While such use of stereotypes in composing the background to the narrative is understandable—after all, an attempt at anything more complex or unpredictable might have ended up fussy and distracting— the dependence of the main story on similar stereotypes is a definite weakness. Kenawi, the disabled newspaper vendor whose unrequited love leads him to a violent mental collapse, is that stock character of both Arab and European literature, a man of peasant stock adrift in the big, frightening city. The lemonade seller, Hannoumat, who leads him on, only to repel him in the end, is the wearisomely familiar figure of the woman defined by her physique and her supposed instincts, apparently incapable of thought or initiative. The man she really loves, Abou Serih the porter, is handsome, popular, and—in a subplot which promises to deepen the complexities of the film but merely confuses them—nobly but mystifyingly committed to forming a union among his fellow-workers. But what are the motivations for their respective actions, beyond the obvious ones? A more daring, more critical, and—not an irrelevant consideration—more truly entertaining film might have depicted all three as real people, allowing Kenawi at least to try to overcome his constantly emphasized isolation, Hannoumat to have relatives and friends and a life of her own and Abou Serih to have doubts and anxieties about his personal and union affairs alike. But Cairo Station, for all its depth of field and breadth of vision, lacks psychological depth or social breadth. The final scene, when Kenawi is taken away in a straitjacket through the crowds, having been persuaded that he is dressing up for a wedding that will never take place, is indeed as moving and as ironic as it was no doubt meant to be, but would have been even more effective if the audience had been given more to sympathize with, to react against and to think about.
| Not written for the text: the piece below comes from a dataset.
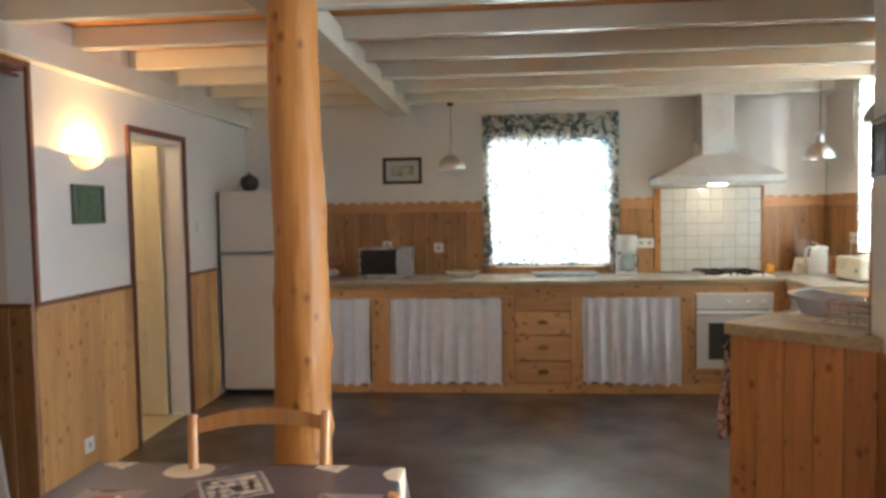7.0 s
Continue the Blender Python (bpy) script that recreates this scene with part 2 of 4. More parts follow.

In its combination of technical brilliance with rhetorical hollowness Cairo Station is indeed no worse than most of the films produced by the dream factories of Hollywood or elsewhere. It may even be somewhat unfair and inappropriate to be disappointed by a film which was produced under similar conditions to the melodramas of the Hollywood golden age; which, at least for Egyptian audiences, can be compared and contrasted with others of Chahine's numerous films; and which was probably intended more as entertainment than as any kind of social commentary. But as with other melodramas of unrequited love and social fatalism, it is surely just as legitimate to regret the opportunities which were missed or frustrated as to give due praise to the ways in which other opportunities were taken and fully realized.